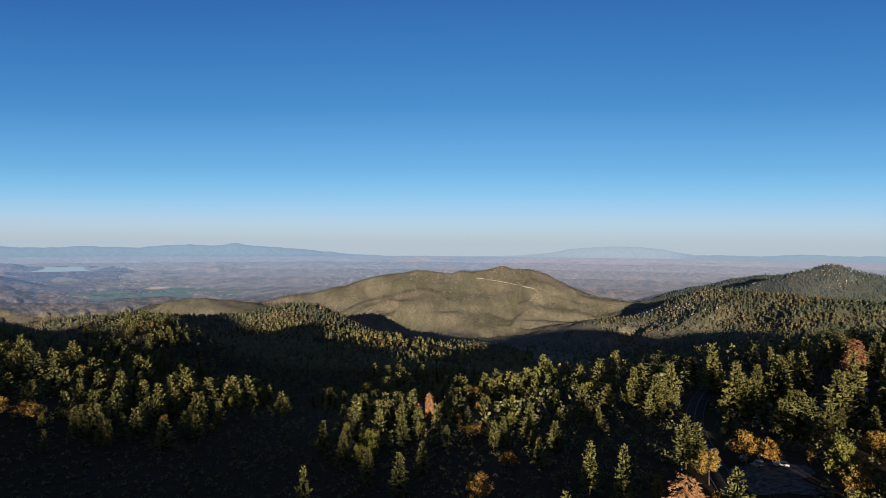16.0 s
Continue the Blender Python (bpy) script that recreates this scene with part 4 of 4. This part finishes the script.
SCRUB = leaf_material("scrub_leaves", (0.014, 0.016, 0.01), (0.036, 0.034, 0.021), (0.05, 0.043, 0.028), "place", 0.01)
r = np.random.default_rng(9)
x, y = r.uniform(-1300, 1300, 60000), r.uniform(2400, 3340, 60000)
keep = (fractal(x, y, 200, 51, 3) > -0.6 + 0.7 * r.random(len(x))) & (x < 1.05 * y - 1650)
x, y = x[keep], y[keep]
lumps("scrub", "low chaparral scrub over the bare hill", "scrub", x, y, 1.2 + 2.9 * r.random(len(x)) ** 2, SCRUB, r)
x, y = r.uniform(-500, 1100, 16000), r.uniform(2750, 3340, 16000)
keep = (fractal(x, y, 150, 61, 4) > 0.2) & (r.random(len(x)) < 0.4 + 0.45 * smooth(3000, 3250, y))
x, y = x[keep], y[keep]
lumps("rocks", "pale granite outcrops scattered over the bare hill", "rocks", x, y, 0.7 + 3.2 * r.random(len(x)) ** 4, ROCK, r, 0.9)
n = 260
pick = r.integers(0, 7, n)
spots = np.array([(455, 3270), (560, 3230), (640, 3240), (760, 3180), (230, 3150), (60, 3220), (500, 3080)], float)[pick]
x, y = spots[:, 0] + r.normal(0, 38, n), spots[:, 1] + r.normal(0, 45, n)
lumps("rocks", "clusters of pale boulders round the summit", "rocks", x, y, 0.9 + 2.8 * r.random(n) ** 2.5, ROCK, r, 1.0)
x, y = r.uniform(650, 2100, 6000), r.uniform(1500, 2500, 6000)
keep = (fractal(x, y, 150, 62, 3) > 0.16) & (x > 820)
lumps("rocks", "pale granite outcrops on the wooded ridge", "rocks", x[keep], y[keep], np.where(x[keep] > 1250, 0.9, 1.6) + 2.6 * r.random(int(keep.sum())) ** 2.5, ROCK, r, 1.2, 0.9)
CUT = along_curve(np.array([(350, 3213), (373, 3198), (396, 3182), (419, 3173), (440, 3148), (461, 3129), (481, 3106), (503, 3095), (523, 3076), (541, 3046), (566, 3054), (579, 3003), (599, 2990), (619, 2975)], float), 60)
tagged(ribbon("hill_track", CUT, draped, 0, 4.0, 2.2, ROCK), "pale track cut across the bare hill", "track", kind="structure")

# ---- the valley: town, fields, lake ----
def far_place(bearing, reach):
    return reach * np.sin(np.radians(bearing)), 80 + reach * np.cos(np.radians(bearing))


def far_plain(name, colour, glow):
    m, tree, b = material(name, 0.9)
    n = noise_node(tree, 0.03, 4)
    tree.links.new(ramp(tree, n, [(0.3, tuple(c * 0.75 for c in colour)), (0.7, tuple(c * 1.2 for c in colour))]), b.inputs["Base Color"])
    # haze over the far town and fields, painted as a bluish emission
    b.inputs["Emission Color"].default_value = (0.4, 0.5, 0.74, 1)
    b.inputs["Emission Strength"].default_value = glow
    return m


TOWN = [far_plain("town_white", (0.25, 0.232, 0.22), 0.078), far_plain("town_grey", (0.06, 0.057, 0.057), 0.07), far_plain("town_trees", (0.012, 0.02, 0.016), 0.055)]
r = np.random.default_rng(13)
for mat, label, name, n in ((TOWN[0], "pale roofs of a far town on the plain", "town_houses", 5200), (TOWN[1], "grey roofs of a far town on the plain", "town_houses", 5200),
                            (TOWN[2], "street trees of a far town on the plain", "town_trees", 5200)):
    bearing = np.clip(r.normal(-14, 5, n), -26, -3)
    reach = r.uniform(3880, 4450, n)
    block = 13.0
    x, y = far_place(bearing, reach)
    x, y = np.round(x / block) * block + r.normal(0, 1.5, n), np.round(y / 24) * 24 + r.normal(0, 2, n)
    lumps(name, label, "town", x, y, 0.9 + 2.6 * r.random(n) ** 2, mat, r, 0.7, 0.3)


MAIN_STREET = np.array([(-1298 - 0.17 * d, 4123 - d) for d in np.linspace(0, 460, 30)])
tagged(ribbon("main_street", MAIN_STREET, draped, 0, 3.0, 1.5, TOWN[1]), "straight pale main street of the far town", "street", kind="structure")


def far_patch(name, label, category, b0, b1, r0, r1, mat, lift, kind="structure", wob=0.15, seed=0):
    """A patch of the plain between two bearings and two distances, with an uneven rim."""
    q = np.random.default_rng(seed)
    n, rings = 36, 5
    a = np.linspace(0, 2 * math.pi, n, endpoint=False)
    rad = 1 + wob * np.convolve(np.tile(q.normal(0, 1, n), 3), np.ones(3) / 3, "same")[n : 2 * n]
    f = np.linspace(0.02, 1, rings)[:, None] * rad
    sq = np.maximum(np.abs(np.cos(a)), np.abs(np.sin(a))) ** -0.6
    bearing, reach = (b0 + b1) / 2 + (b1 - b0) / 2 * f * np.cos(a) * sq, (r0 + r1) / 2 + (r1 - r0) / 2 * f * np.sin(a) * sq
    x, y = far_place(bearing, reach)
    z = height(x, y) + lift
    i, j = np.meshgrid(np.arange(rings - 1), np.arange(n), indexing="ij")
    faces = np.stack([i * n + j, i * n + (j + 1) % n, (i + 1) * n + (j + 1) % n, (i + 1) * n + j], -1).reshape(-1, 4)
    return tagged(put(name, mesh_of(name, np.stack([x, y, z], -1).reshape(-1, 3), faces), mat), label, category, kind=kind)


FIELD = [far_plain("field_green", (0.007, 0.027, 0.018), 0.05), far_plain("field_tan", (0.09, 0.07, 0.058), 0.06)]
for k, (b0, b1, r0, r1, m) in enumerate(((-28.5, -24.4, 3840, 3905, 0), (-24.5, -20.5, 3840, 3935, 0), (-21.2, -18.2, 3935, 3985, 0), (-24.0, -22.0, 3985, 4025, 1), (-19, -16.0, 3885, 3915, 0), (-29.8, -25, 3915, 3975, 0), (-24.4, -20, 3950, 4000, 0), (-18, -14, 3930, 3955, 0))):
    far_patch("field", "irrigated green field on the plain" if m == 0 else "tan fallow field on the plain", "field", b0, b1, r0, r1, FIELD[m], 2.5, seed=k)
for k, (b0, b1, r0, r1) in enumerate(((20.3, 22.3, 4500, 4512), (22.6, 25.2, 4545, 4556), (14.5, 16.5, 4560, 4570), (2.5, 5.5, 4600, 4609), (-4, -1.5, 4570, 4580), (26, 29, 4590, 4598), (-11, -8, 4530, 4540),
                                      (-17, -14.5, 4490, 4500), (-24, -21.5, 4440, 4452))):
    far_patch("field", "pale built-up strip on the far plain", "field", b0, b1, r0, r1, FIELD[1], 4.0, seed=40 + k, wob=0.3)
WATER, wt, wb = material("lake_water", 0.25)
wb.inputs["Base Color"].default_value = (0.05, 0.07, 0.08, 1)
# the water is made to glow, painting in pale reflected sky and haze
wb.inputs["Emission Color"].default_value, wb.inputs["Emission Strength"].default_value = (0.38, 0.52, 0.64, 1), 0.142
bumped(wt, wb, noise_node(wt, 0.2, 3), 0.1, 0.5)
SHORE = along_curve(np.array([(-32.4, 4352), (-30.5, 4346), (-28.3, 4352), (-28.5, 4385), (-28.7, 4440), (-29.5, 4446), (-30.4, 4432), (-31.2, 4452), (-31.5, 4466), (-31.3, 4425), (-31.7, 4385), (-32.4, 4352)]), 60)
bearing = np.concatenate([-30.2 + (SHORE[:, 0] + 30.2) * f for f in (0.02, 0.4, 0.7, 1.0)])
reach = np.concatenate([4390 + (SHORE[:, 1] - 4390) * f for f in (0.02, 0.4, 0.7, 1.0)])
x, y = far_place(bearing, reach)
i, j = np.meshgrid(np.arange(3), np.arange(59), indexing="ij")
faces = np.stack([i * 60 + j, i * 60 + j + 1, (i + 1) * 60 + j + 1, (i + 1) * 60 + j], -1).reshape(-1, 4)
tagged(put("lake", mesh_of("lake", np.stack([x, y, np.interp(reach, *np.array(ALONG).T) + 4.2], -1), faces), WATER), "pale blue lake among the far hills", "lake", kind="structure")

◆ **Do this**: Exactly as they appear, print the lines of the listing above from its first line through the line that contains "track cut across", minus the pictures.

◆ **Reply**:
16.0 s
Continue the Blender Python (bpy) script that recreates this scene with part 4 of 4. This part finishes the script.
SCRUB = leaf_material("scrub_leaves", (0.014, 0.016, 0.01), (0.036, 0.034, 0.021), (0.05, 0.043, 0.028), "place", 0.01)
r = np.random.default_rng(9)
x, y = r.uniform(-1300, 1300, 60000), r.uniform(2400, 3340, 60000)
keep = (fractal(x, y, 200, 51, 3) > -0.6 + 0.7 * r.random(len(x))) & (x < 1.05 * y - 1650)
x, y = x[keep], y[keep]
lumps("scrub", "low chaparral scrub over the bare hill", "scrub", x, y, 1.2 + 2.9 * r.random(len(x)) ** 2, SCRUB, r)
x, y = r.uniform(-500, 1100, 16000), r.uniform(2750, 3340, 16000)
keep = (fractal(x, y, 150, 61, 4) > 0.2) & (r.random(len(x)) < 0.4 + 0.45 * smooth(3000, 3250, y))
x, y = x[keep], y[keep]
lumps("rocks", "pale granite outcrops scattered over the bare hill", "rocks", x, y, 0.7 + 3.2 * r.random(len(x)) ** 4, ROCK, r, 0.9)
n = 260
pick = r.integers(0, 7, n)
spots = np.array([(455, 3270), (560, 3230), (640, 3240), (760, 3180), (230, 3150), (60, 3220), (500, 3080)], float)[pick]
x, y = spots[:, 0] + r.normal(0, 38, n), spots[:, 1] + r.normal(0, 45, n)
lumps("rocks", "clusters of pale boulders round the summit", "rocks", x, y, 0.9 + 2.8 * r.random(n) ** 2.5, ROCK, r, 1.0)
x, y = r.uniform(650, 2100, 6000), r.uniform(1500, 2500, 6000)
keep = (fractal(x, y, 150, 62, 3) > 0.16) & (x > 820)
lumps("rocks", "pale granite outcrops on the wooded ridge", "rocks", x[keep], y[keep], np.where(x[keep] > 1250, 0.9, 1.6) + 2.6 * r.random(int(keep.sum())) ** 2.5, ROCK, r, 1.2, 0.9)
CUT = along_curve(np.array([(350, 3213), (373, 3198), (396, 3182), (419, 3173), (440, 3148), (461, 3129), (481, 3106), (503, 3095), (523, 3076), (541, 3046), (566, 3054), (579, 3003), (599, 2990), (619, 2975)], float), 60)
tagged(ribbon("hill_track", CUT, draped, 0, 4.0, 2.2, ROCK), "pale track cut across the bare hill", "track", kind="structure")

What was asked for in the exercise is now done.